SHORT PROBLEM =
Output the line that holds "What Blender Python", the line that holds "return Matrix.LocRotScale((x, y, z), Euler([radians(a)", and every line between them, exactly, but none of the pictures.
◇ ◇ ◇
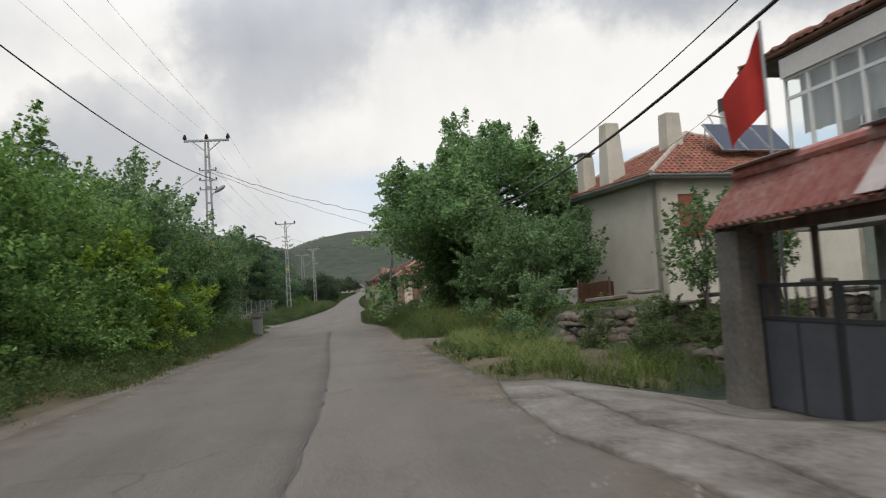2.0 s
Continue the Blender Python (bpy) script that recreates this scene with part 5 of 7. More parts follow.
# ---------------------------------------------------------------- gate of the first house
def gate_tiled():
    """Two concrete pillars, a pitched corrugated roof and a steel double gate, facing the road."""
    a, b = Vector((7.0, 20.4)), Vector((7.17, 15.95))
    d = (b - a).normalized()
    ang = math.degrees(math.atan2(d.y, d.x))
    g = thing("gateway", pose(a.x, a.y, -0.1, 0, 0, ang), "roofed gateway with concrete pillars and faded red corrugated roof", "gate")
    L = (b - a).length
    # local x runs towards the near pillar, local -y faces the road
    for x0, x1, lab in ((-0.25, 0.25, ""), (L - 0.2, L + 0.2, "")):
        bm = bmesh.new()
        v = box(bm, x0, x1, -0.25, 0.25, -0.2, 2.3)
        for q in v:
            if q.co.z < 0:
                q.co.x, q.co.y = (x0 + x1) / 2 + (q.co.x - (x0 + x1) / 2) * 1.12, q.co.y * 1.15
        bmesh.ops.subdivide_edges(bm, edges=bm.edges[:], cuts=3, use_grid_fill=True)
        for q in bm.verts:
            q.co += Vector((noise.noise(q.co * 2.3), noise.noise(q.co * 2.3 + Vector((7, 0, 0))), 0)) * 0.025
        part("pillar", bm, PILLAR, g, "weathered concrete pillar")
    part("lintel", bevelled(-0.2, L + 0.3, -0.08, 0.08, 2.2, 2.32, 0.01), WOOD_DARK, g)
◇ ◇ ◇
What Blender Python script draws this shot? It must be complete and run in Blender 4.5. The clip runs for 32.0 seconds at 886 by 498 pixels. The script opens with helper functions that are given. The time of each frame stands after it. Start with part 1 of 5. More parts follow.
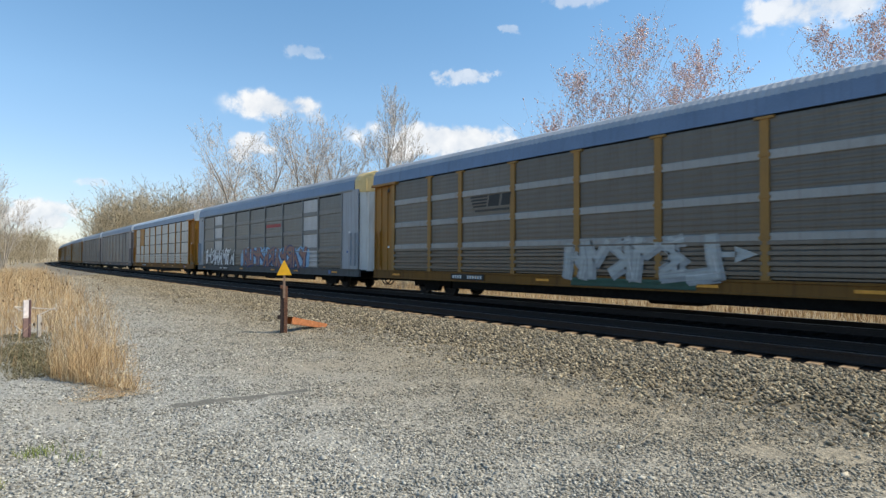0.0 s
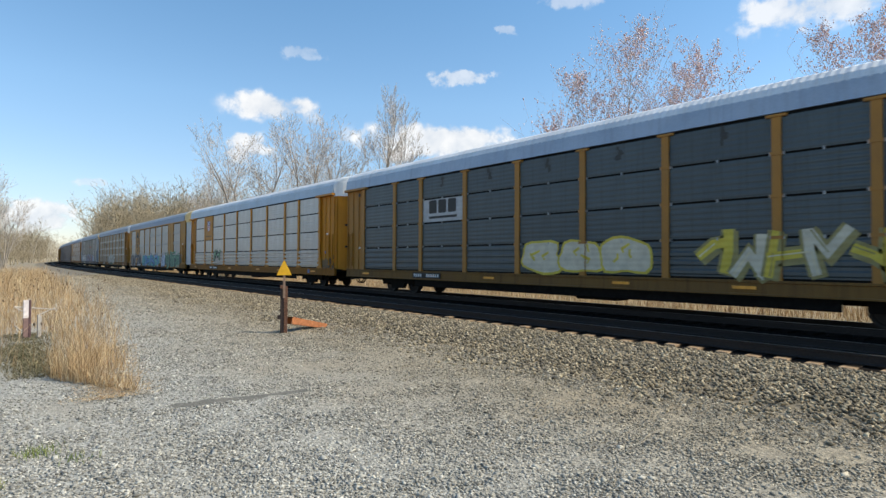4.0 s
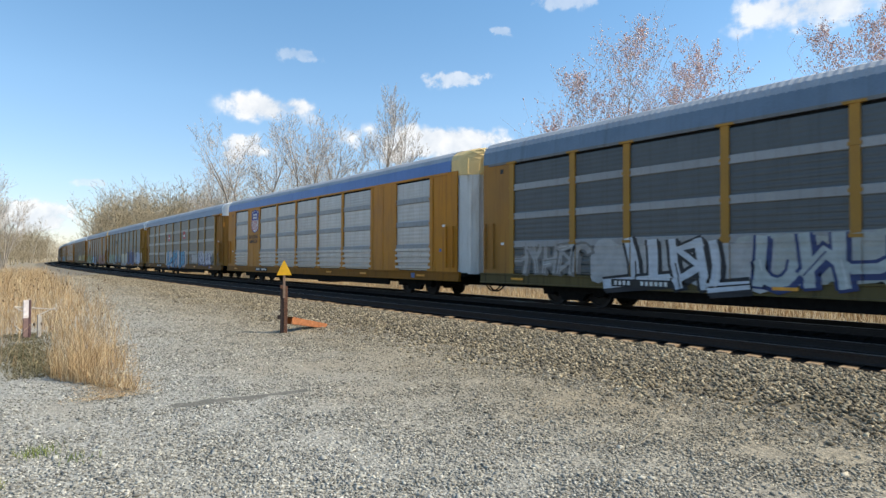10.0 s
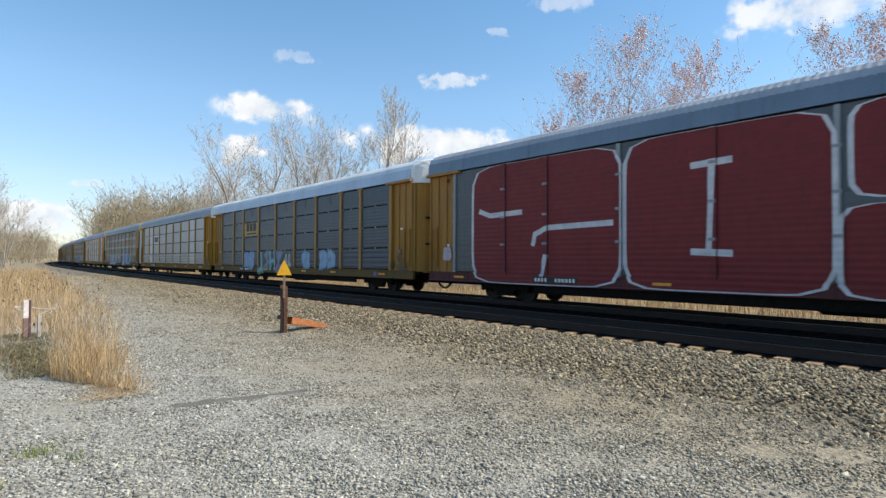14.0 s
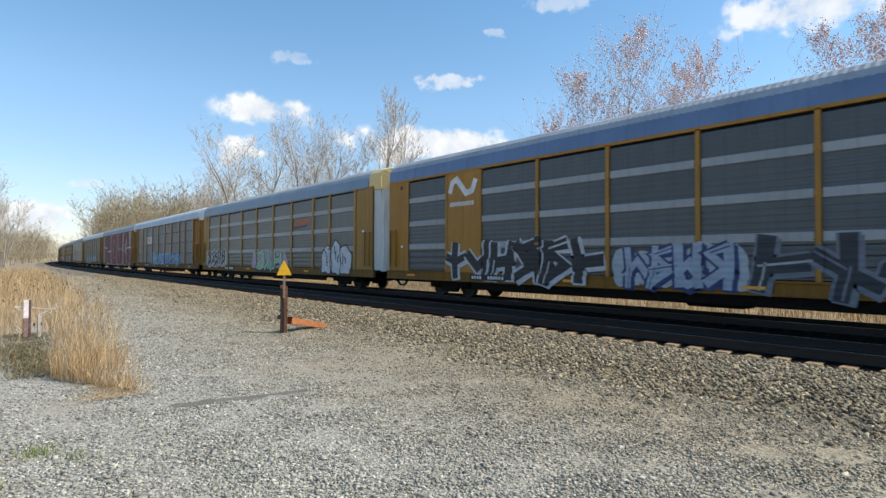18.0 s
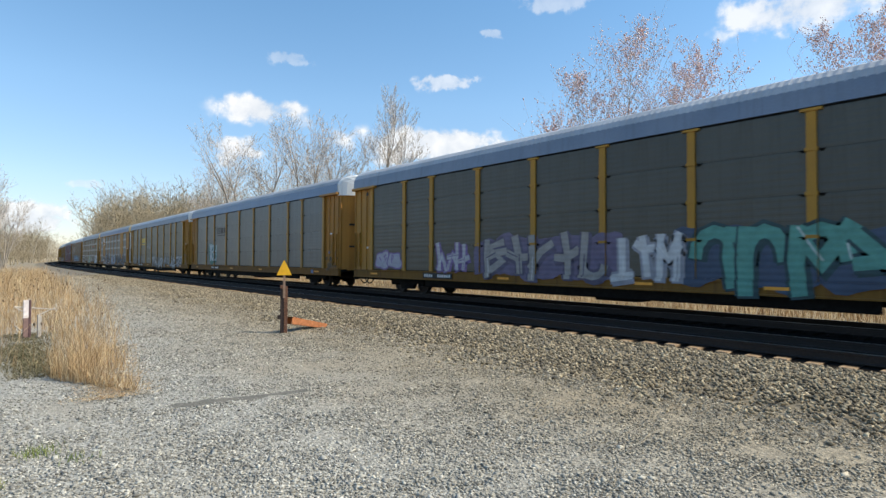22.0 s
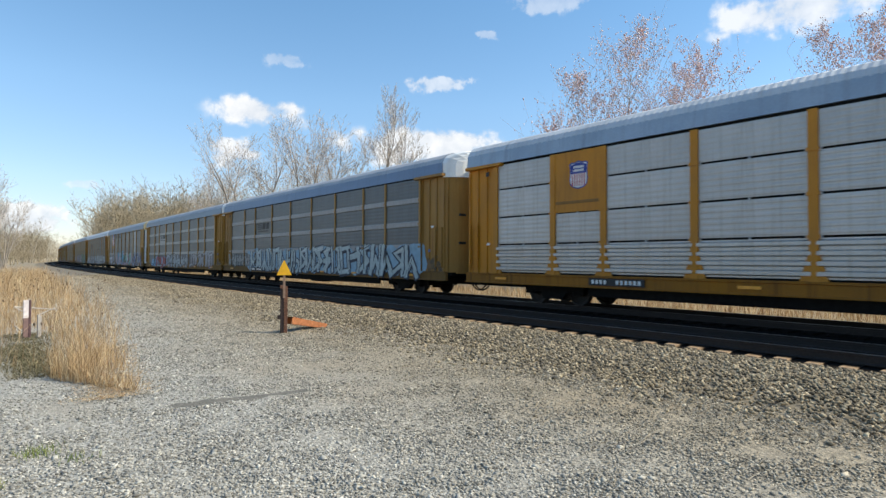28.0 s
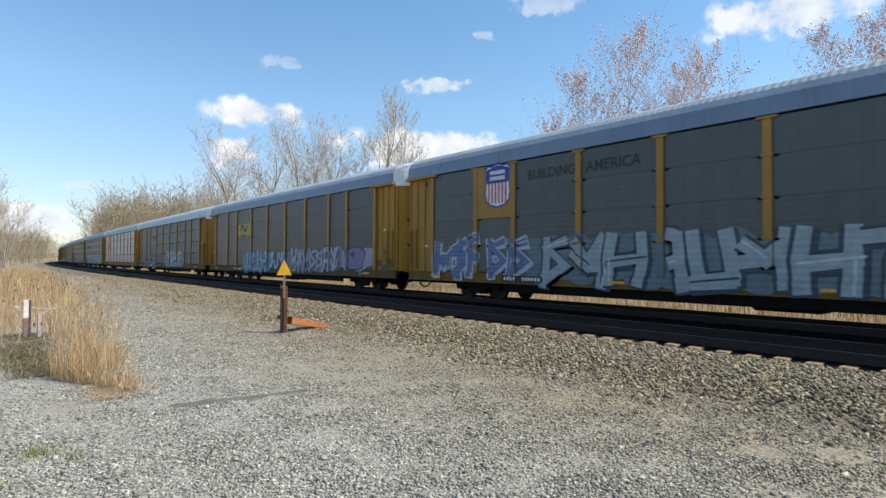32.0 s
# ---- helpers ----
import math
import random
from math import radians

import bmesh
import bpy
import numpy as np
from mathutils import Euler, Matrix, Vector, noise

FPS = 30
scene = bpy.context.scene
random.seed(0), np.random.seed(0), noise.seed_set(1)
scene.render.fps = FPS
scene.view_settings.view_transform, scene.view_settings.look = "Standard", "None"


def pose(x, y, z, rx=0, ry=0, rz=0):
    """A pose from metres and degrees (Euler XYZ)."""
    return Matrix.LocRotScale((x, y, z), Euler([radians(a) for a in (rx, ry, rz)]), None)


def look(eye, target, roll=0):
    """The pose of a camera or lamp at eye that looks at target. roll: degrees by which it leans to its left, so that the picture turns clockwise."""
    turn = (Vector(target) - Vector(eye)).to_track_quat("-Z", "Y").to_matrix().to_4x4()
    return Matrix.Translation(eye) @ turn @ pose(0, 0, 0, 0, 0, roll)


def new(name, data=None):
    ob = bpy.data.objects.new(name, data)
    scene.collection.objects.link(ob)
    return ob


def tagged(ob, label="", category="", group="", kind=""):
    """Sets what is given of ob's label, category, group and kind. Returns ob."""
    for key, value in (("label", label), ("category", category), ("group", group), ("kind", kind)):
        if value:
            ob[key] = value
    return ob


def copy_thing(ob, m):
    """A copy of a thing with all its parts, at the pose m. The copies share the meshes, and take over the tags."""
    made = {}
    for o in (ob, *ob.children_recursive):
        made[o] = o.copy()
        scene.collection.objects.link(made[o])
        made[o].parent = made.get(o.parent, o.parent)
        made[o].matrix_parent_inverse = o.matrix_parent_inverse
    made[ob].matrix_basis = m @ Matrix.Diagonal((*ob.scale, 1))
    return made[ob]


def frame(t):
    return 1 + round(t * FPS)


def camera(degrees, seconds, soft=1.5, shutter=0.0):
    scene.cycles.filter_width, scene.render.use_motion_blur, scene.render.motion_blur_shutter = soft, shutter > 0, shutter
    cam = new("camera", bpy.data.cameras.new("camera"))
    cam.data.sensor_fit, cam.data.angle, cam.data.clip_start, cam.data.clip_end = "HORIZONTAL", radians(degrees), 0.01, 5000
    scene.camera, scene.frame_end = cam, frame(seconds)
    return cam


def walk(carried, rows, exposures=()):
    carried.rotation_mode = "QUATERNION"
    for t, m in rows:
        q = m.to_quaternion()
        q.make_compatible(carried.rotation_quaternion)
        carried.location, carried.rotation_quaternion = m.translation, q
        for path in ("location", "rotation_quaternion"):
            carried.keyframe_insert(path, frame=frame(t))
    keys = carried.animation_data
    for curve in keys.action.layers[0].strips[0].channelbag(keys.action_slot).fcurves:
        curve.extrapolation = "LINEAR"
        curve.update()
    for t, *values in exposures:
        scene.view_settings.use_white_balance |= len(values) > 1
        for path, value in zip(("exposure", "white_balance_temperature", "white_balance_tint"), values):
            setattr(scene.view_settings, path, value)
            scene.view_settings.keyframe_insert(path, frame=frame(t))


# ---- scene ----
◇ ◇ ◇
PROBLEM SOLUTION =
What Blender Python script draws this shot? It must be complete and run in Blender 4.5. The clip runs for 32.0 seconds at 886 by 498 pixels. The script opens with helper functions that are given. The time of each frame stands after it. Start with part 1 of 5. More parts follow.
0.0 s
4.0 s
10.0 s
14.0 s
18.0 s
22.0 s
28.0 s
32.0 s
# ---- helpers ----
import math
import random
from math import radians

import bmesh
import bpy
import numpy as np
from mathutils import Euler, Matrix, Vector, noise

FPS = 30
scene = bpy.context.scene
random.seed(0), np.random.seed(0), noise.seed_set(1)
scene.render.fps = FPS
scene.view_settings.view_transform, scene.view_settings.look = "Standard", "None"


def pose(x, y, z, rx=0, ry=0, rz=0):
    """A pose from metres and degrees (Euler XYZ)."""
    return Matrix.LocRotScale((x, y, z), Euler([radians(a) for a in (rx, ry, rz)]), None)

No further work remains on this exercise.